A verdict has been reached. All ten of the Irvine 11 students have been found guilty on two misdemeanor counts of conspiring to disrupt and then disrupting a speech given by Israeli Ambassador Michael Oren at the University of California – Irvine in February 2010. The ten students have each been sentenced three years of probation, roughly $200 in fines, and 56 hours of community service, according to reports.
But that wasn’t the only verdict reached today.
The court’s decision complements traditional American policy towards Israel and its supporters. The excuse that Israel is forever under existential threat has embedded itself within the framework of the Constitution of the United States. First Amendment rights are no longer guaranteed if an individual is tried for being on the wrong side: for not supporting Israel’s policies in the Middle East, its occupation, its abandonment of the most fundamental form of justice, or its perception of public nonviolent dissent as institutionalized death-wishing festivities. So in a very obvious sense, the real verdict is that Israel’s interests stand above the right to express, to speak, to engage, and to openly challenge the injustices legitimized by Oren’s words.

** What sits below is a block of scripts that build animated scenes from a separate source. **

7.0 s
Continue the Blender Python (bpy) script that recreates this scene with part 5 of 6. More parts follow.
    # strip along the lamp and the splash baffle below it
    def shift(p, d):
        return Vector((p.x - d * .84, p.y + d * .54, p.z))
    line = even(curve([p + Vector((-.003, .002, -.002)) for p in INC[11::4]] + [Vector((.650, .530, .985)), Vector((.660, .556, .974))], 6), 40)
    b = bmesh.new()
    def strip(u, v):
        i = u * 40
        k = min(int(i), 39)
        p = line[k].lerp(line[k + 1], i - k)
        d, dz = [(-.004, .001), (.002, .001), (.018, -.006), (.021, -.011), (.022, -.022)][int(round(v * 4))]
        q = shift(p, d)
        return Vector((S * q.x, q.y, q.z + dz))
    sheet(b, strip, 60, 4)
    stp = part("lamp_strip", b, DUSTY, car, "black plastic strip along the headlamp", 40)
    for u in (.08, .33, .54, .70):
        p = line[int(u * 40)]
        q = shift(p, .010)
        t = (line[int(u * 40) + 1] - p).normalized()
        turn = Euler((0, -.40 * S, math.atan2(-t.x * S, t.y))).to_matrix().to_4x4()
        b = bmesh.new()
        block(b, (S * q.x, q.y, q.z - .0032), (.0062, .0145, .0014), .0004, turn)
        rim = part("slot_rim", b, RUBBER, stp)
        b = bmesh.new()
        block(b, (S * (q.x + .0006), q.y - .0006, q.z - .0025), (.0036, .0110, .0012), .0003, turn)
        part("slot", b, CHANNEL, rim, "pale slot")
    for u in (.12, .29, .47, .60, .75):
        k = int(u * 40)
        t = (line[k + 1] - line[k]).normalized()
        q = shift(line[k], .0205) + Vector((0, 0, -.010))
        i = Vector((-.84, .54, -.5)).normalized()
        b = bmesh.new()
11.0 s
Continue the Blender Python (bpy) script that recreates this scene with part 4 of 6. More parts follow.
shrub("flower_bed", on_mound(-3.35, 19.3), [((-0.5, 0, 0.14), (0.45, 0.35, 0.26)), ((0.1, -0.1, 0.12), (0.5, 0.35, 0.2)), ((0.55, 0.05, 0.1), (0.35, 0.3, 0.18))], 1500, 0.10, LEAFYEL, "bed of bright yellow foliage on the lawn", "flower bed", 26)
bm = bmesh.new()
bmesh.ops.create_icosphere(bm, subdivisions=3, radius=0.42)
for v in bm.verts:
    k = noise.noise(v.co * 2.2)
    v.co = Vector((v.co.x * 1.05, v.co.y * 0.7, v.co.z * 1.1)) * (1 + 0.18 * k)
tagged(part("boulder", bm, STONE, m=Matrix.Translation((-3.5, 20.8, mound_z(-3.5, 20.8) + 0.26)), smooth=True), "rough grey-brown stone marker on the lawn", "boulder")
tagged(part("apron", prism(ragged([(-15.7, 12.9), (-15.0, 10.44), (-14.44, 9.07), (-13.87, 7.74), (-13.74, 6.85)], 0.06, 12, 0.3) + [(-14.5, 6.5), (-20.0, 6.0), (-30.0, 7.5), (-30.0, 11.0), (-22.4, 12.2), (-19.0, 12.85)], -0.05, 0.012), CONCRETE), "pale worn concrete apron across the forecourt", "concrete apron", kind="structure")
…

In another relevant and disturbing perspective of the verdict, the court’s decision reflects that “Muslims are permanent foreigners, at least in Orange County,” according to Shakeel Syed, executive director of the Islamic Shura Council of Southern California. In yet another blow to Muslim freedoms and civil liberties here in the United States, the ten students have been publicly denied their right to free speech. The Muslim Students Association chapter at UC Irvine will continue to face both legal scrutiny and a heavily watchful eye — unnecessarily and undeservedly, of course — from campus authorities and anti-Muslim groups in the area. This entire case has become a breeding ground for the most virulent and bigoted anti-Islam sentiment enthusiastically shielded by the courthouse’s roof (and, ironically, the principle of “free speech”).
If the Irvine 11 are conspirators, then we are all a part of this conspiracy. The students represent themselves, yes, but they also represent the upturning of the lobby to secure support for the continued occupation of Palestine. Although the court has attempted to physically silence the Irvine 11, we will continue to keep our voices raised. This is not an issue of Islamic principles, the way the prosecution attempted to frame it, nor is this an issue of butting ideologies. This is an issue of free speech — a universal right, highly regarded in the United States but not afforded to those who see through the veil of propaganda.
It is comforting to know that the prosecuted students have shown us that people are willing to face even the most unjust consequences for the sake of defending our rights and values. Let this be a lesson to all.